REAL ESTATE INVESTMENTS: Seminars promising quick money through investments related to real estate continue to lure investors. Investors should be especially cautious of those marketed aggressively as an alternative to more traditional retirement planning strategies involving stocks, bonds and mutual funds. Two popular current investment pitches at these seminars involve so-called “hard-money lending” and “property flipping.” Hard-money lending refers to real estate investments financed through means other than traditional bank borrowing. Property flipping is purchasing distressed real estate, refurbishing it, and then immediately re-selling it in hopes of earning a profit. When financed through borrowed funds from investors, it can be a source for securities fraud.
PONZI/PYRAMID SCHEMES: In a Ponzi scheme, earlier investors are repaid through the funds deposited by subsequent investors. Often the underlying investment claims are entirely fictional; very few, if any, actual physical assets or investments may exist. As the number of total investors grows and the supply of potential new investors dwindles, there is not enough money to pay promised returns or cover investors who want to cash out. Similarly, a pyramid scheme is a fraudulent multi-level marketing strategy whereby investors earn potential returns by recruiting more and more other investors. Multi-level marketing strategies are not intrinsically fraudulent where the focus is offering consumer products and services. A multi-level marketing strategy becomes a fraudulent pyramid scheme when it lacks a genuine underlying investment enterprise or product generating income upon which the strategy can be sustained.
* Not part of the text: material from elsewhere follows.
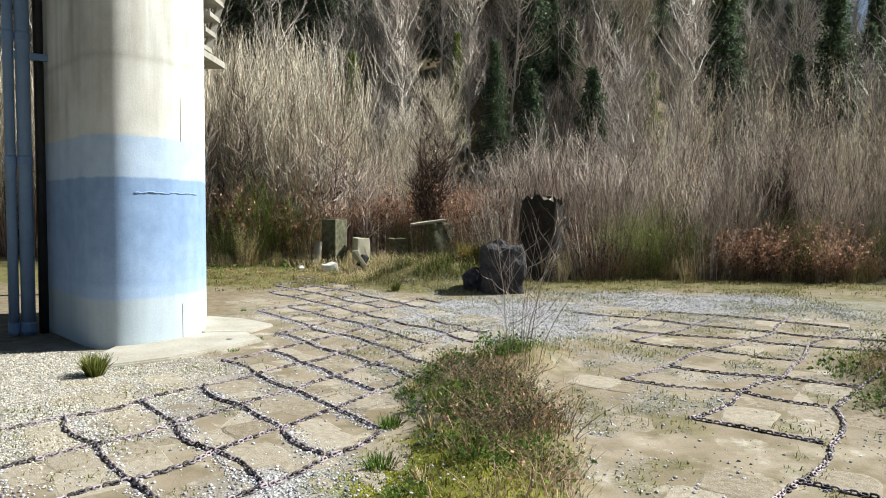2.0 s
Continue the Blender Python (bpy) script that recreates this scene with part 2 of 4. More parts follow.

OIL & GAS INVESTMENTS: Despite widely varying degrees of risk to the investor, many oil and gas investment opportunities are legitimate and responsible in their marketing and operations. However, as in other investment opportunities, it is not unusual for unscrupulous promoters to take advantage of investors by engaging in fraudulent practices. These investments are often marketed as safe and secure high-yield investments attractive to senior investors, who are interested in safety of principal with some income-producing potential. However, oil and gas ventures are typically highly speculative, and may not be suitable for many investors.
AFFINITY FRAUD: In an affinity fraud, a con artist forms some connection with the victim to facilitate the fraud, such as common ethnicity, attending the same church, belonging to the same club or association, or sharing a common hobby. The con artist knows it is easier for victims to trust someone who seems to be like them. Once trust is gained, it is easier to exploit that trust to perpetrate a scam. Once a victim realizes he or she has been scammed, the victim often refuses to notify the authorities and instead unsuccessfully attempts to solve the problem within the group.
VARIABLE ANNUITY SALES PRACTICES: Variable annuities are hybrid investments containing both securities and insurance features. While these products are entirely legitimate, they are not suitable for all investors, and state securities regulators are concerned about sales practice abuses. Senior investors in particular should beware of the high surrender fees and steep sales commissions agents earn by moving investors into variable annuities. Commissions to agents selling variable annuities are very high, which provides incentive to engage in inappropriate sales. Investors should be especially wary of any broker who recommends a variable annuity to hold inside a qualified retirement plan, such as a 401(k) or traditional Individual Retirement Account (IRA), as these retirement accounts already benefit from tax deferment.
BINARY OPTIONS: A binary option is a type of all-or-nothing investment contract, similar to placing a bet. Like the flip of a coin, there are only two possible outcomes: heads you win or tails you lose. When an investor purchases a binary option contract, the investor predicts the value of an underlying asset (currency, stock, etc.) at a predetermined time or date in the future – similar to placing a bet. If the investor correctly predicts the asset price at the end of the contract, which can be just a matter of minutes, the investor receives the payout agreed upon in the contract. If the investor is incorrect, there is no payout and the investor loses the amount invested in the binary option. Investors should verify the registration status of a binary option offering as well as the firms and agents who sell them, and be wary of companies that greatly exaggerate the investor’s odds of “winning.”